* _Exercise material_
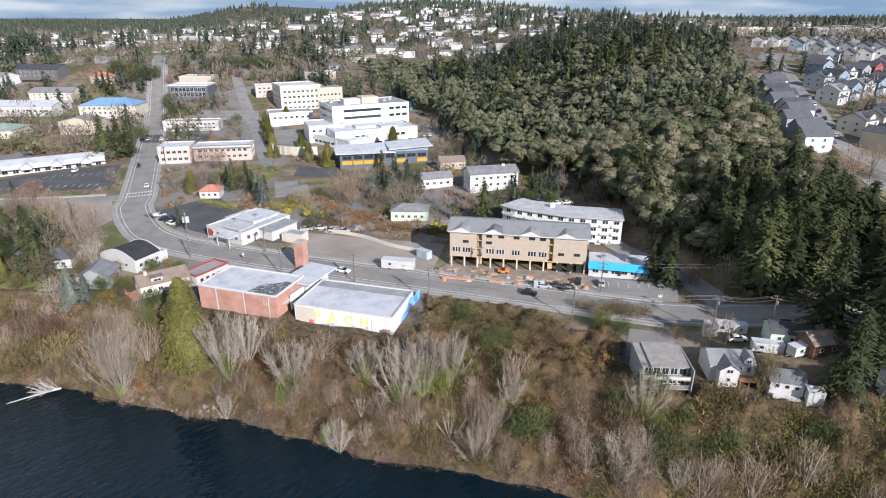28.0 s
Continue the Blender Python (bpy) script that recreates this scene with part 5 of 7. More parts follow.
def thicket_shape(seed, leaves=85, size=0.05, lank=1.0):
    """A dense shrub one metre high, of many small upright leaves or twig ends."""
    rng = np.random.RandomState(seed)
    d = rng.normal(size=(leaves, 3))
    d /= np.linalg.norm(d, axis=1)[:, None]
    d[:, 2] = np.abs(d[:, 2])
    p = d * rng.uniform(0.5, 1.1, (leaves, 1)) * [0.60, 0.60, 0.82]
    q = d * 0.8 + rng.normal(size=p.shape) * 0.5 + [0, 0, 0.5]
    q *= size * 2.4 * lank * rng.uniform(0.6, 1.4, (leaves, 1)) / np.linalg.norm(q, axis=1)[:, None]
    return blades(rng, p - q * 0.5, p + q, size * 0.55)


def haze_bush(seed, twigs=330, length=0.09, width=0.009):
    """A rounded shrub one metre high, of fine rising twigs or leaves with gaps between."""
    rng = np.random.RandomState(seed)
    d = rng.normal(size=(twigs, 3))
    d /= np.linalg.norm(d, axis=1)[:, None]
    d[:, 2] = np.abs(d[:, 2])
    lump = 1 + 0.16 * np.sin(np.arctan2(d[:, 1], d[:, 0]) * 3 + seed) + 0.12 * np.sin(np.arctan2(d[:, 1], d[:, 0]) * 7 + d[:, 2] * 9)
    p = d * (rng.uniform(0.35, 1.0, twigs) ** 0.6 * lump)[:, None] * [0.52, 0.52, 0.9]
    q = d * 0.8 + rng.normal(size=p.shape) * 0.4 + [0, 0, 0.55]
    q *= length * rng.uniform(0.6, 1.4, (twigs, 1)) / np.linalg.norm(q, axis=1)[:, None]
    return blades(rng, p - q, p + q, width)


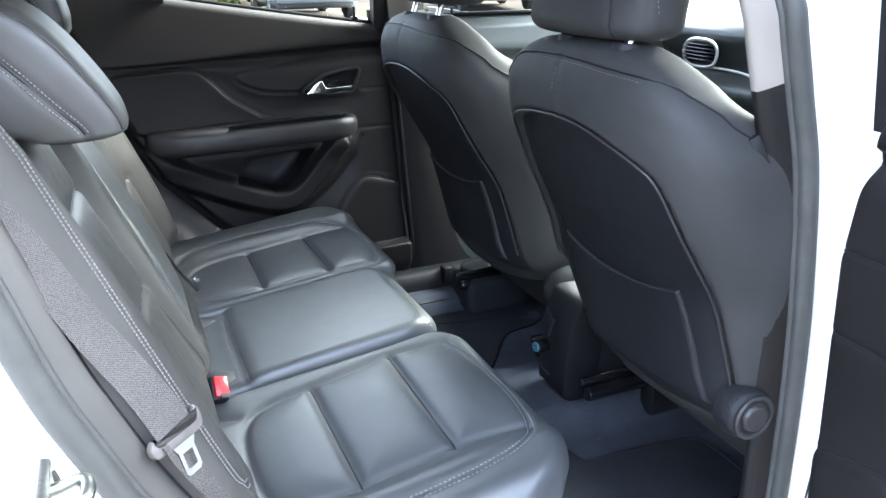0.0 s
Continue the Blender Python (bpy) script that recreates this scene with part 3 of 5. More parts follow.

* _Short problem_
Omit the images and transcribe all of the records above word for word.

* _Correct output_
28.0 s
Continue the Blender Python (bpy) script that recreates this scene with part 5 of 7. More parts follow.
def thicket_shape(seed, leaves=85, size=0.05, lank=1.0):
    """A dense shrub one metre high, of many small upright leaves or twig ends."""
    rng = np.random.RandomState(seed)
    d = rng.normal(size=(leaves, 3))
    d /= np.linalg.norm(d, axis=1)[:, None]
    d[:, 2] = np.abs(d[:, 2])
    p = d * rng.uniform(0.5, 1.1, (leaves, 1)) * [0.60, 0.60, 0.82]
    q = d * 0.8 + rng.normal(size=p.shape) * 0.5 + [0, 0, 0.5]
    q *= size * 2.4 * lank * rng.uniform(0.6, 1.4, (leaves, 1)) / np.linalg.norm(q, axis=1)[:, None]
    return blades(rng, p - q * 0.5, p + q, size * 0.55)


def haze_bush(seed, twigs=330, length=0.09, width=0.009):
    """A rounded shrub one metre high, of fine rising twigs or leaves with gaps between."""
    rng = np.random.RandomState(seed)
    d = rng.normal(size=(twigs, 3))
    d /= np.linalg.norm(d, axis=1)[:, None]
    d[:, 2] = np.abs(d[:, 2])
    lump = 1 + 0.16 * np.sin(np.arctan2(d[:, 1], d[:, 0]) * 3 + seed) + 0.12 * np.sin(np.arctan2(d[:, 1], d[:, 0]) * 7 + d[:, 2] * 9)
    p = d * (rng.uniform(0.35, 1.0, twigs) ** 0.6 * lump)[:, None] * [0.52, 0.52, 0.9]
    q = d * 0.8 + rng.normal(size=p.shape) * 0.4 + [0, 0, 0.55]
    q *= length * rng.uniform(0.6, 1.4, (twigs, 1)) / np.linalg.norm(q, axis=1)[:, None]
    return blades(rng, p - q, p + q, width)


0.0 s
Continue the Blender Python (bpy) script that recreates this scene with part 3 of 5. More parts follow.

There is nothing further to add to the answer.